Bogdan’s criticism “should not be aired in public,” said Richard Aboulafia, vice president of analysis at Teal Group Corp., an aerospace research firm in Fairfax, Virginia.
“It’s one thing to do it in front of Congress, but in front of a foreign customer?” Aboulafia said in an interview.
Bogdan defended his tough talk as necessary for the success of the airplane.
“Don’t expect me to be a cheerleader for the F-35 program,” he said at the air show, according to Australian Aviation Magazine. “That’s not my job. My job is to execute this program. If I start becoming an advocate or a zealot for this program, I lose my credibility.”
The public rebuke may benefit Boeing Co., which makes the Navy’s F-18, an alternative fighter that the Chicago-based company has billed as cheaper and less of a risk than the newer F-35, Aboulafia said.
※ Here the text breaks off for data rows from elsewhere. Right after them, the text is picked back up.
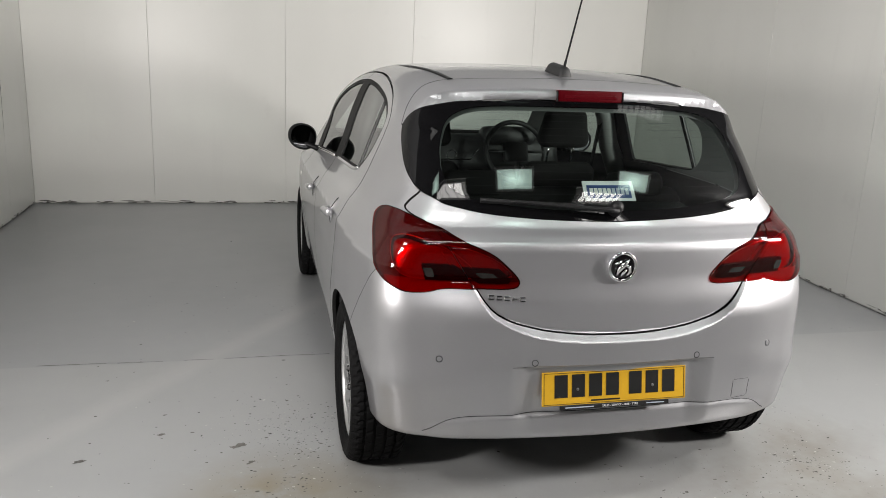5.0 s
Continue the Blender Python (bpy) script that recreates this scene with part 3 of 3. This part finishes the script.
screen_skin, shell = gap_cut(shell, lambda V: np.where(V[:, 2] > .9, outline(SCREEN, V[:, 0], V[:, 1]), 1), .003)
BONNET = curve([2.0, 2.256, 2.497, 2.816, 3.1, 3.4], [.995, .946, .880, .735, .66, .62])
bonnet_skin, shell = gap_cut(shell, lambda V: np.maximum(np.maximum(BONNET(V[:, 1]) - V[:, 2], 2.53 - .09 * (V[:, 0] / .7) ** 2 * 2 - V[:, 1]), V[:, 1] - 3.26), .004)
roof_skin, shell = gap_cut(shell, lambda V: np.maximum(np.maximum(V[:, 0] - (.487 - .03 * step(.4, -.1, V[:, 1]) + .02 * step(.8, 1.6, V[:, 1])), V[:, 1] - 1.60), 1.3 - V[:, 2]), .010)
flap_field = lambda V: np.where(V[:, 0] > .6, np.hypot(V[:, 1] + .225, V[:, 2] - .872) - .074, 1)
flap_skin, shell_right = gap_cut(shell, flap_field, .0035)

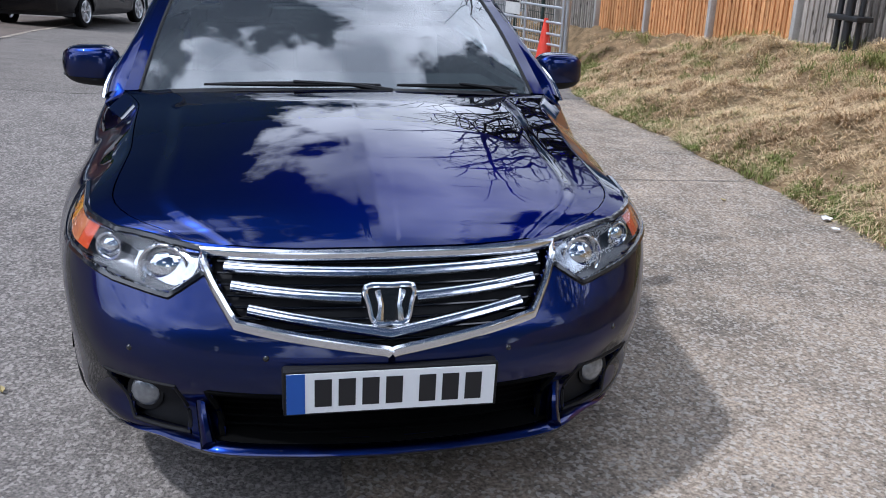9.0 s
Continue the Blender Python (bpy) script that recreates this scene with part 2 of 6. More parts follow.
def solid(bm, depth):
    """Gives a sheet an edge that folds in by depth along the normal."""
    bm.normal_update()
    edges = [e for e in bm.edges if e.is_boundary]
    nor = {v: v.normal.copy() for e in edges for v in e.verts}
    r = bmesh.ops.extrude_edge_only(bm, edges=edges)
    new_v = [g for g in r["geom"] if isinstance(g, bmesh.types.BMVert)]
    src = {}
    for e in edges:
        for v in e.verts:
            src[(round(v.co.x, 6), round(v.co.y, 6), round(v.co.z, 6))] = nor[v]
    for v in new_v:
        v.co -= src.get((round(v.co.x, 6), round(v.co.y, 6), round(v.co.z, 6)), Vector((0, 0, 0))) * depth


def writing(text, size, m, mat, parent, name="lettering", depth=0.002):
    """Flat raised letters, turned into a mesh."""
    cu = bpy.data.curves.new(name, "FONT")
    cu.body, cu.size, cu.extrude, cu.align_x, cu.align_y = text, size, depth, "CENTER", "CENTER"
    tmp = new("tmp_text", cu)
    me = bpy.data.meshes.new_from_object(tmp.evaluated_get(bpy.context.evaluated_depsgraph_get()))
    bpy.data.objects.remove(tmp)
    bpy.data.curves.remove(cu)
    me.materials.clear()
    me.materials.append(mat)
    ob = new(name, me)
    ob.parent = parent
    ob.matrix_basis = m
    return ob


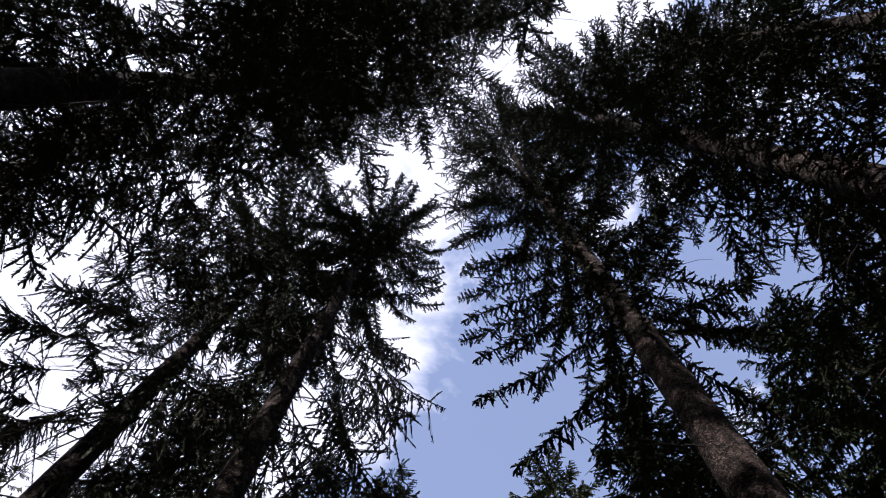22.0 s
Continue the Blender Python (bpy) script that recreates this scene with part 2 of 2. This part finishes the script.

Australia, which plans to buy 100 F-35s, has already ordered 24 F-18s and may buy more, he said.
“The impression that the F-35 enemies in Australia are going to convey is that the program doesn’t have its act together yet,” Aboulafia said. Bogdan’s comments, he said, aren’t “doing the program any favors, but on the other hand, the contractors need to know that he’s the guy who signs the checks.”
Fixing flaws and incorporating design changes on the first 63 Joint Strike Fighter jets may cost the Pentagon as much as $1.26 billion, Kendall said in a report to Congress last year.
The criticism of contractor performance hasn’t stopped the Pentagon from pushing forward with the F-35. A contract for a fifth batch of fighters -- valued at about $3.8 billion -- was signed in December in a move that protected those funds from the automatic cuts that had been slated to begin Jan. 2, before the deadline was extended.